这几天我的心情却也是轻松的,轻松到,我可以忘记所有的痛。当痛积压久了,不是麻木了,就是被新的快乐取代了。昨天已经成为过去,然而过去的这一天,却是让我很难忘的。我绝没有想到,我原本以为该是孤寂的生日,会过得这么有色彩。
昨天左岸写了一篇文章,题目很简单,简单到只有一个人的名字,那个名字只有四个字,那四个字就是我----栀子伊雅,当盖文跑来告诉我的时候,我才知道。其实,我不过是几天没有见到左岸,跑到他的留言那边告诉他,我第二天生日而已,我也觉得奇怪,怎么这生日的事情就没有告诉其他博友?
可能因为几日不见,想知道他的消息吧,我以为他又隐居到哪个田园去了,而无暇顾及这个博的世界哪。我也很羡慕他的人生,常常出去走走,回来感慨而发,写出来的东西,更真实。
我也知道,他不会悄无声息的隐遁。上次走的时候,他有交待的,就象红颜回家,也是告诉我们的。我们这里,更象一个集体,大家和睦相处。
当我看到左岸写着关于我的文字的时候,我有一丝惊诧。长这么大,没有哪个人肯用文字来对我进行叙说。其实,他表达的也大多是关于探讨文学的语言。而我,却觉得有些愧对,我其实不曾一味地追求着文学。
当然,多年前,我也是个热衷文学的青年,可是那都是过去时了。说起极热衷的年龄,那是十七岁的时候,也是我第一次发表处女作的年代。那个年代的我,是个青涩的小姑娘,可是留给现在的印象,已经有些模糊。只是从那偶尔联系的当年的编辑那里听说,我那时是个高产的,而且执着的孩子。
说起我再提笔的时间,也就是04年左右吧。那年年底我才搬到北京来,在沈阳守家的六七个月的时间里,除了工作就不知道该干什么了,大块的日子空白着。我不能不写。我有很多东西要表达,当你要表达的时候,你不能太压制自己。一个人,要学会表达,学会倾诉。我发现我婚后不怎么写东西的直接原因是,工作很累,更重要的原因是,生活在自以为幸福巢穴里的女人,快乐的东西懒的再用文字表达出来。
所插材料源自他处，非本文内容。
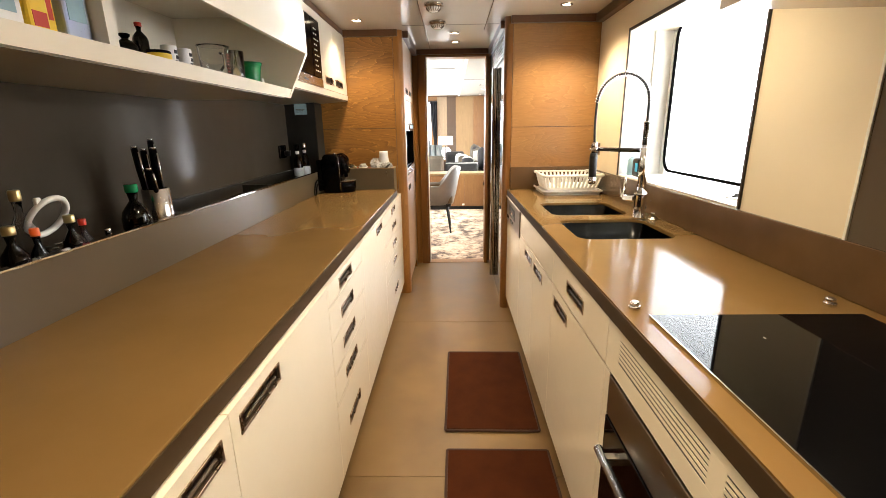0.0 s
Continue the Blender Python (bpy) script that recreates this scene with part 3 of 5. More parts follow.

只想慢慢地咀嚼,独自地品味。还有就是,自以为和家人分享已经足够了。
当我再次提起笔以后,想起一个编辑说过的话,他说,那么这一次再不会放下了吧。我想是的。
我的文字关于小说的偏多些,虚构成分多了些,但是小说原本是来源于生活高于生活的一种艺术作品,说是虚构,其实有些东西是直接或间接得来的吧,比如那篇“你会不会哭?”就是在报纸上看到的关于民工跳楼的事情写出来的,那篇“爱情好象刚刚才来”就是我的一个做律师的女同学的一小段故事,就这样吧,我不再列举。
字数多,大家读起来也就浪费些时间,每次文章贴过去,我都觉得于心不忍,浪费人家时间,不是谋财害命吗。可是,我相信,懂我的人,读我。
说起左岸的文字,总是让人有一种非读下去不可的感觉,而且他的文字,很凝炼,让你置身在一种无法言说的气氛里,他强烈地感染着你,让你投入到他的世界里,欲罢不能。让你于精炼的文字中,品味不同的人生。
话说回来,追求文学的年纪我觉得已经过去了,可是当我再次提起笔来,我相信,余下的几十年,我不再放弃。